How well do we know these things? Are you waiting on some kind of magic to turn a stone into bread? Is that who you are? Is that why you're here?


Next temptation.

"You can have authority over all the kingdoms of the world. I can give their splendor and glory to anyone I choose. Just one little request: Worship me. And it'll all be yours."

The story of people who trade their souls for world domination gets told over and over, from the opera of Faust to the movie where young Anakin Skywalker leaves the Jedi to pass over to the Dark Side. I think it's a plot line in Lost, but I'm not completely sure yet. To take the power of good within you, and twist it into a power for evil didn't become one of the world's most popular stories without good reason. 

There are people in this world who are bona-fide devil worshipers. I don't know any. And I'm OK with that. Could be their parents let them listen to too much Marilyn Manson. But more likely, they just have a thing for being creepy.

In the Garden of Eden, the serpent was the "most subtle" of all the creatures, and it's when evil is subtle that it's most destructive. Think about it. We proclaim Jesus is the "King of Kings and Lord of Lords." The Bible itself says his name is above all others. The book of Revelation tells of when Jesus will return and sit enthroned over all the earth. Jesus is going to get there. But he's not going to do the right thing for the wrong reason.

Jesus answers with another quote of scripture - Deuteronomy 6:13 - "Worship the Lord your God and serve him only."

(We really need to spend more time reading Deuteronomy.)


Who is Jesus and what was he doing here? His answer says that he didn't set out to be King of Kings and Lord of Lords. In his own words, he says he, "Came not to be served, but to serve." Authority and power weren't things he took on himself.

I think there's another dimension to his answer, too. And that is, whenever anyone strives too fast and too hard to be King of the World, they may not be serving the devil in name, but they sure aren't serving God. Of course, I don't know anybody who's striving to be King of the World. The world's so messed up, who would want to be? But I do know the urge to say, "I'm right, and you're wrong." "It's my way or the highway." I know the urge to go to unconcerned third parties and say, "Here's what happened and what I did. Don't you think I'm right?" You ever felt those urges? Most of us aren't bent on global domination. Just dominion over our little corner of the world. There's nothing wrong with wanting to feel special. It's when we want to feel special at the expense of someone else that we start worshiping, well, not the Lord our God and serving him only.

Third temptation.

"IF you are the Son of God, throw yourself down from this high place, because scripture says, 'he will command his angels concerning ou, to guard you in all your ways. On their hands they will bear you up, so that you will not dash your foot against a stone." - Psalm 91:11,12

Wouldn't it be great if, if you just believed hard enough, if you just believed sincerely enough, if you just set your mind and heart on believing in God enough, you'd be indestructible? Wouldn't that be cool? Like that cheerleader on Heroes - impervious to injury, immune to pain. Faster than a speeding bullet, able to leap tall buildings in a single bound. 
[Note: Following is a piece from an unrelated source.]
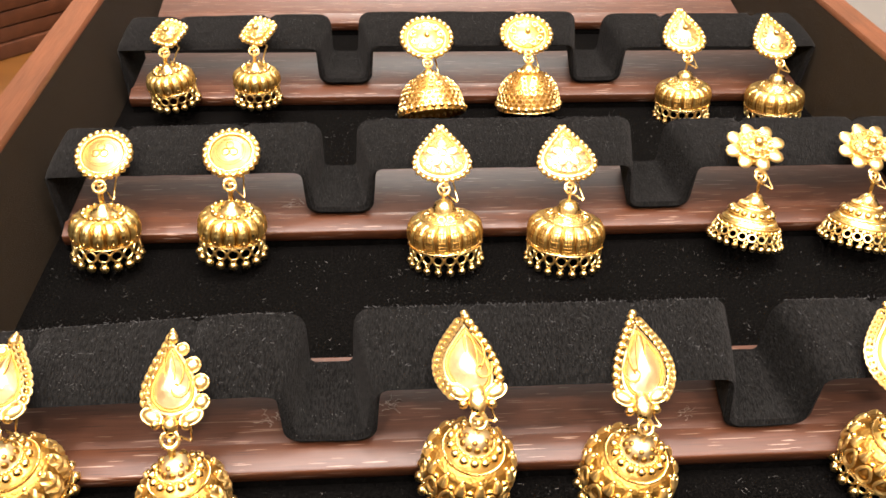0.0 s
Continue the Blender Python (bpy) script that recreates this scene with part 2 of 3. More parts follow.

And again, Jesus responds with Deuteronomy, this time, 6:16, "Do not put the Lord your God to the test." In other words, believe in God's power, but don't be stupid. The God who made you also made gravity. And God loves gravity at least as much as God loves you. You can't eat chocolate cake for breakfast and expect to look like Lance Armstrong. Homer Simpson, yes; Lance, no. Jesus knew God is great, but God is not your good luck charm. If your faith tells you that God's going to take care of your every wish, no matter how dumb or how self-indulgent, if that's how you think of God, you're not worshiping the God of Jesus Christ. You're worshipping a deity who originates in a much lower, much baser place.

In fact, if we take it a little farther, and if Jesus is our example, then what the Bible tells us is that God won't protect you from pain and suffering. A lot of times people get really disappointed, and get really angry with God because God doesn't heal them, God doesn't make the suffering stop. I know way too many deeply, deeply committed Christians who have gone or are going through their own, personal hell, through no fault of their own. I refuse to believe for one second that it's because their faith wasn't sincere enough, that they somehow failed God's pop quiz. The fact is, faithful or not, our feet will be dashed upon a rock. The fact is, if you're serving others, and caring for people, and loving people, you're going to get your heart broken, because neither you nor your prayers can stop the pain.

"Do not put the Lord your God to the test," is really a pretty strange answer. If we don't test God by expecting God to solve all our problems, we'll probably be a lot more careful. If we don't test God by thinking God's legally bound, obligated, to save us from pain, then pain itself becomes a pathway to God. Not that we should seek it out. That would be dumb. But if God isn't obligated to protect us from suffering, then suffering has value beyond itself. (I know this is weird, but stay with me.) The path to resurrection begins at the cross. Eternal life begins at the grave. Jesus didn't run away from the cross; he carried it. He was nailed to it. And then he turned it from an instrument of death into a symbol of the greatest hope, the greatest faith, the greatest love.  That's who he was, and is. That's why he was here, and why he's still here. To show us that even if we flunk the temptations - and we do - even if we flunk out, we're not lost.

Jesus in the wilderness, tempted by the devil, is a gigantic and confusing plot twist. I'm not sure I understand exactly what it all means. But I know I'm hooked on it. And unlike "Lost," I know how the story ends. It ends with us being found.